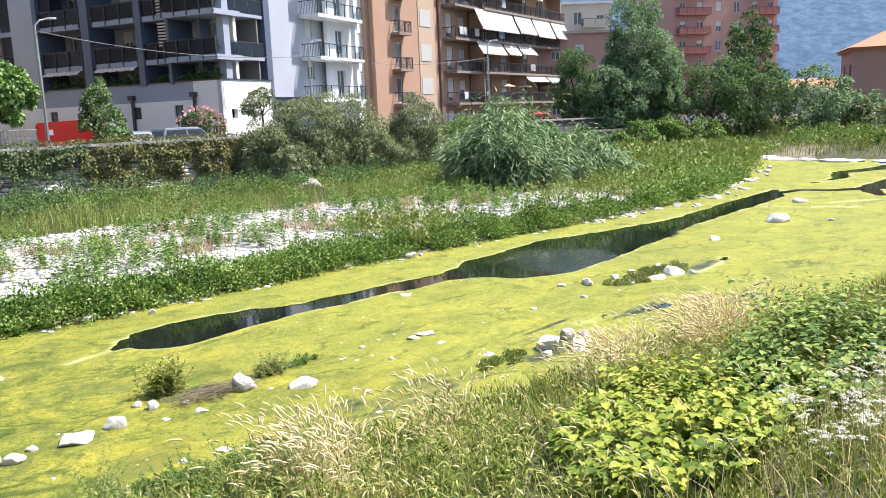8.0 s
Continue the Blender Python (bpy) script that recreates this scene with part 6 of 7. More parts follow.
for px, py, rx, zc, rz, mat in ((68, 35, 3.4, 4.8, 3.4, LEAF_DARK), (72, 33, 3.4, 5.0, 3.4, LEAF_DARK), (75.3, 35.1, 2.6, 7.6, 4.9, LEAF_DARK), (76, 29, 3.4, 4.0, 2.8, LEAF_POPLAR), (82, 29, 3.2, 2.6, 1.8, LEAF_DARK), (78, 25.5, 2.4, 2.2, 1.6, LEAF_WILLOW), (90, 22, 3.6, 3.2, 2.2, LEAF_TREE), (95, 14, 3.4, 2.0, 1.3, LEAF_POPLAR), (97, 5, 4.0, 2.6, 1.6, LEAF_TREE), (62, 38, 3.0, 4.2, 2.6, LEAF_DARK), (88, 29, 3.2, 2.8, 1.9, LEAF_POPLAR), (104, 24, 4.5, 3.6, 2.4, LEAF_TREE), (110, 12, 4, 2.3, 1.4, LEAF_DARK)):
    tree("tree", px, py, 1.2, rx, rx * 0.9, zc, rz, mat, "leafy tree on the bank downstream", 0.18, clumps=80, per=72, leaf=0.27, flat=1.0, clump=0.26)


# -- near bank --
def bank_points(n, x0, x1, e0, e1, power=1.0):
    x = rng.uniform(x0, x1, n)
    y = near_edge(x) - (e0 + (e1 - e0) * rng.uniform(0, 1, n) ** power)
    keep = y > 0.7
    return x[keep], y[keep]


wind = np.array([-0.5, 0.62, 0.0])
# bushy clumps along the foot of the bank, with bare gravel between them
x, y = bank_points(165, -10, 5.5, -0.15, 2.0)
keep = (fbm(x, y, 1.3, 110) > np.where(x > 0, -0.3, 0.05)) | (rng.uniform(0, 1, len(x)) < 0.15)
x, y = x[keep], y[keep]
reach = rng.uniform(0.10, 0.30, len(x)) * np.where(x < 0, 0.9, 1.1)
idx = np.repeat(np.arange(len(x)), rng.integers(4, 15, len(x)))
a, d = rng.uniform(0, math.tau, len(idx)), rng.uniform(0, 1, len(idx)) ** 0.6
px, py = x[idx] + reach[idx] * d * np.cos(a), y[idx] + reach[idx] * d * np.sin(a)
h = (1.15 * reach[idx] + 0.10) * (1 - 0.45 * d ** 2) * rng.uniform(0.55, 1.35, len(idx)) * np.interp(px, [-2, 0, 2], [0.85, 1.1, 1.45])
green = rng.uniform(0, 1, len(x))[idx] < 0.62
for some, m, what in ((green, LEAF_BANK, "bushy green weeds on the gravel at the foot of the near bank"), (~green, LEAF_GRASS, "bright yellow-green weeds on the gravel at the foot of the near bank")):
    stuff("near_weeds", [sprigs(on_ground(px[some], py[some]), h[some], 56, 0.044, 0.17, 0.3, 0.7)], m, what, "weeds")
x, y = bank_points(130, -9, 5, -0.25, 1.0)
size = rng.uniform(0.08, 0.22, len(x))
v, q = domes(on_ground(x, y), size, size * rng.uniform(0.35, 0.9, len(x)), 90, 0.05, 0.24, 0.85, 0.7)
thing("near_weeds", np_mesh("near_weeds", v, q), LEAF_BANK, "low creeping weeds at the near water's edge", "weeds", kind="stuff")
x, y = bank_points(6500, -8, 6, -0.2, 1.5)
keep = fbm(x, y, 0.9, 108) > 0.08
x, y = x[keep], y[keep]
n = len(x)
stuff("dead_stalks", [blades(on_ground(x, y), rng.uniform(0.02, 0.12, n), rng.normal(0, 0.16, (n, 3)) * [1, 1, 0], np.full(n, 0.009))], TWIG, "tangles of dead brown stalks at the foot of the near bank", "twigs")
x, y = bank_points(800, 1.5, 17, 0.2, 7.0)
size = rng.uniform(0.1, 0.26, len(x)) * np.clip(1 + 0.8 * fbm(x, y, 1.1, 112), 0.3, 1.8)
v, q = domes(on_ground(x, y), size, size * rng.uniform(1.0, 2.0, len(x)), 80, 0.08, 0.16, 0.8, 0.5)
thing("near_weeds", np_mesh("near_weeds", v, q), LEAF_NEAR, "yellow-green weeds on the near bank", "weeds", kind="stuff")
# upright weeds with lance-shaped leaves
x, y = bank_points(1500, 2.6, 12, 1.3, 6.2)
keep = fbm(x, y, 1.2, 107) > -0.2
x, y = x[keep], y[keep]
n = len(x)
h = rng.uniform(0.22, 0.62, n) * np.interp(x, [3, 6, 12], [1.05, 1.0, 0.8])
base = on_ground(x, y)
k = 22
idx = np.repeat(np.arange(n), k)
t = np.tile((np.arange(k) + 1.0) / k, n)
a = rng.uniform(0, math.tau, n * k)
way = np.stack([np.cos(a), np.sin(a), rng.uniform(0.2, 1.2, n * k)], 1) + wind * 0.25
lean = rng.normal(0, 0.07, (n, 3)) * [1, 1, 0] + wind * 0.1
p = base[idx] + np.stack([0 * t, 0 * t, t * h[idx] * 0.95], 1) + lean[idx] * (t ** 1.6)[:, None]
lv = leaf_cards(p, way, rng.uniform(0.07, 0.15, n * k), rng.uniform(0.005, 0.010, n * k), droop=0.3)
stuff("near_weeds", [lv, blades(base, h, lean, np.full(n, 0.01))], LEAF_NEAR, "lush upright weeds with narrow bright green leaves", "weeds")
x, y = bank_points(20000, 1.0, 20, 0.3, 8, 1.0)
keep = rng.uniform(0, 1, len(x)) < np.clip((x - 2.6) / 3, 0.05, 1)
x, y = x[keep], y[keep]
n = len(x)
stuff("near_grass", [blades(on_ground(x, y), rng.uniform(0.14, 0.46, n), rng.normal(0, 0.14, (n, 3)) * [1, 1, 0] + wind * 0.12, rng.uniform(0.008, 0.018, n))], LEAF_NEAR, "lush green grass on the near bank", "grass")
x, y = bank_points(3500, -10, 4, -0.3, 1.5)
keep = fbm(x, y, 0.8, 105) > 0.1
x, y = x[keep], y[keep]
n = len(x)
stuff("near_grass", [blades(on_ground(x, y), rng.uniform(0.08, 0.35, n), rng.normal(0, 0.08, (n, 3)) * [1, 1, 0], np.full(n, 0.008))], LEAF_GRASS, "thin grass at the foot of the near bank", "grass")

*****

## [TASK TO COMPLETE]
Write out the material above again, word for word, minus its pictures.

## [COMPLETE RESPONSE]
8.0 s
Continue the Blender Python (bpy) script that recreates this scene with part 6 of 7. More parts follow.
for px, py, rx, zc, rz, mat in ((68, 35, 3.4, 4.8, 3.4, LEAF_DARK), (72, 33, 3.4, 5.0, 3.4, LEAF_DARK), (75.3, 35.1, 2.6, 7.6, 4.9, LEAF_DARK), (76, 29, 3.4, 4.0, 2.8, LEAF_POPLAR), (82, 29, 3.2, 2.6, 1.8, LEAF_DARK), (78, 25.5, 2.4, 2.2, 1.6, LEAF_WILLOW), (90, 22, 3.6, 3.2, 2.2, LEAF_TREE), (95, 14, 3.4, 2.0, 1.3, LEAF_POPLAR), (97, 5, 4.0, 2.6, 1.6, LEAF_TREE), (62, 38, 3.0, 4.2, 2.6, LEAF_DARK), (88, 29, 3.2, 2.8, 1.9, LEAF_POPLAR), (104, 24, 4.5, 3.6, 2.4, LEAF_TREE), (110, 12, 4, 2.3, 1.4, LEAF_DARK)):
    tree("tree", px, py, 1.2, rx, rx * 0.9, zc, rz, mat, "leafy tree on the bank downstream", 0.18, clumps=80, per=72, leaf=0.27, flat=1.0, clump=0.26)


# -- near bank --
def bank_points(n, x0, x1, e0, e1, power=1.0):
    x = rng.uniform(x0, x1, n)
    y = near_edge(x) - (e0 + (e1 - e0) * rng.uniform(0, 1, n) ** power)
    keep = y > 0.7
    return x[keep], y[keep]


wind = np.array([-0.5, 0.62, 0.0])
# bushy clumps along the foot of the bank, with bare gravel between them
x, y = bank_points(165, -10, 5.5, -0.15, 2.0)
keep = (fbm(x, y, 1.3, 110) > np.where(x > 0, -0.3, 0.05)) | (rng.uniform(0, 1, len(x)) < 0.15)
x, y = x[keep], y[keep]
reach = rng.uniform(0.10, 0.30, len(x)) * np.where(x < 0, 0.9, 1.1)
idx = np.repeat(np.arange(len(x)), rng.integers(4, 15, len(x)))
a, d = rng.uniform(0, math.tau, len(idx)), rng.uniform(0, 1, len(idx)) ** 0.6
px, py = x[idx] + reach[idx] * d * np.cos(a), y[idx] + reach[idx] * d * np.sin(a)
h = (1.15 * reach[idx] + 0.10) * (1 - 0.45 * d ** 2) * rng.uniform(0.55, 1.35, len(idx)) * np.interp(px, [-2, 0, 2], [0.85, 1.1, 1.45])
green = rng.uniform(0, 1, len(x))[idx] < 0.62
for some, m, what in ((green, LEAF_BANK, "bushy green weeds on the gravel at the foot of the near bank"), (~green, LEAF_GRASS, "bright yellow-green weeds on the gravel at the foot of the near bank")):
    stuff("near_weeds", [sprigs(on_ground(px[some], py[some]), h[some], 56, 0.044, 0.17, 0.3, 0.7)], m, what, "weeds")
x, y = bank_points(130, -9, 5, -0.25, 1.0)
size = rng.uniform(0.08, 0.22, len(x))
v, q = domes(on_ground(x, y), size, size * rng.uniform(0.35, 0.9, len(x)), 90, 0.05, 0.24, 0.85, 0.7)
thing("near_weeds", np_mesh("near_weeds", v, q), LEAF_BANK, "low creeping weeds at the near water's edge", "weeds", kind="stuff")
x, y = bank_points(6500, -8, 6, -0.2, 1.5)
keep = fbm(x, y, 0.9, 108) > 0.08
x, y = x[keep], y[keep]
n = len(x)
stuff("dead_stalks", [blades(on_ground(x, y), rng.uniform(0.02, 0.12, n), rng.normal(0, 0.16, (n, 3)) * [1, 1, 0], np.full(n, 0.009))], TWIG, "tangles of dead brown stalks at the foot of the near bank", "twigs")
x, y = bank_points(800, 1.5, 17, 0.2, 7.0)
size = rng.uniform(0.1, 0.26, len(x)) * np.clip(1 + 0.8 * fbm(x, y, 1.1, 112), 0.3, 1.8)
v, q = domes(on_ground(x, y), size, size * rng.uniform(1.0, 2.0, len(x)), 80, 0.08, 0.16, 0.8, 0.5)
thing("near_weeds", np_mesh("near_weeds", v, q), LEAF_NEAR, "yellow-green weeds on the near bank", "weeds", kind="stuff")
# upright weeds with lance-shaped leaves
x, y = bank_points(1500, 2.6, 12, 1.3, 6.2)
keep = fbm(x, y, 1.2, 107) > -0.2
x, y = x[keep], y[keep]
n = len(x)
h = rng.uniform(0.22, 0.62, n) * np.interp(x, [3, 6, 12], [1.05, 1.0, 0.8])
base = on_ground(x, y)
k = 22
idx = np.repeat(np.arange(n), k)
t = np.tile((np.arange(k) + 1.0) / k, n)
a = rng.uniform(0, math.tau, n * k)
way = np.stack([np.cos(a), np.sin(a), rng.uniform(0.2, 1.2, n * k)], 1) + wind * 0.25
lean = rng.normal(0, 0.07, (n, 3)) * [1, 1, 0] + wind * 0.1
p = base[idx] + np.stack([0 * t, 0 * t, t * h[idx] * 0.95], 1) + lean[idx] * (t ** 1.6)[:, None]
lv = leaf_cards(p, way, rng.uniform(0.07, 0.15, n * k), rng.uniform(0.005, 0.010, n * k), droop=0.3)
stuff("near_weeds", [lv, blades(base, h, lean, np.full(n, 0.01))], LEAF_NEAR, "lush upright weeds with narrow bright green leaves", "weeds")
x, y = bank_points(20000, 1.0, 20, 0.3, 8, 1.0)
keep = rng.uniform(0, 1, len(x)) < np.clip((x - 2.6) / 3, 0.05, 1)
x, y = x[keep], y[keep]
n = len(x)
stuff("near_grass", [blades(on_ground(x, y), rng.uniform(0.14, 0.46, n), rng.normal(0, 0.14, (n, 3)) * [1, 1, 0] + wind * 0.12, rng.uniform(0.008, 0.018, n))], LEAF_NEAR, "lush green grass on the near bank", "grass")
x, y = bank_points(3500, -10, 4, -0.3, 1.5)
keep = fbm(x, y, 0.8, 105) > 0.1
x, y = x[keep], y[keep]
n = len(x)
stuff("near_grass", [blades(on_ground(x, y), rng.uniform(0.08, 0.35, n), rng.normal(0, 0.08, (n, 3)) * [1, 1, 0], np.full(n, 0.008))], LEAF_GRASS, "thin grass at the foot of the near bank", "grass")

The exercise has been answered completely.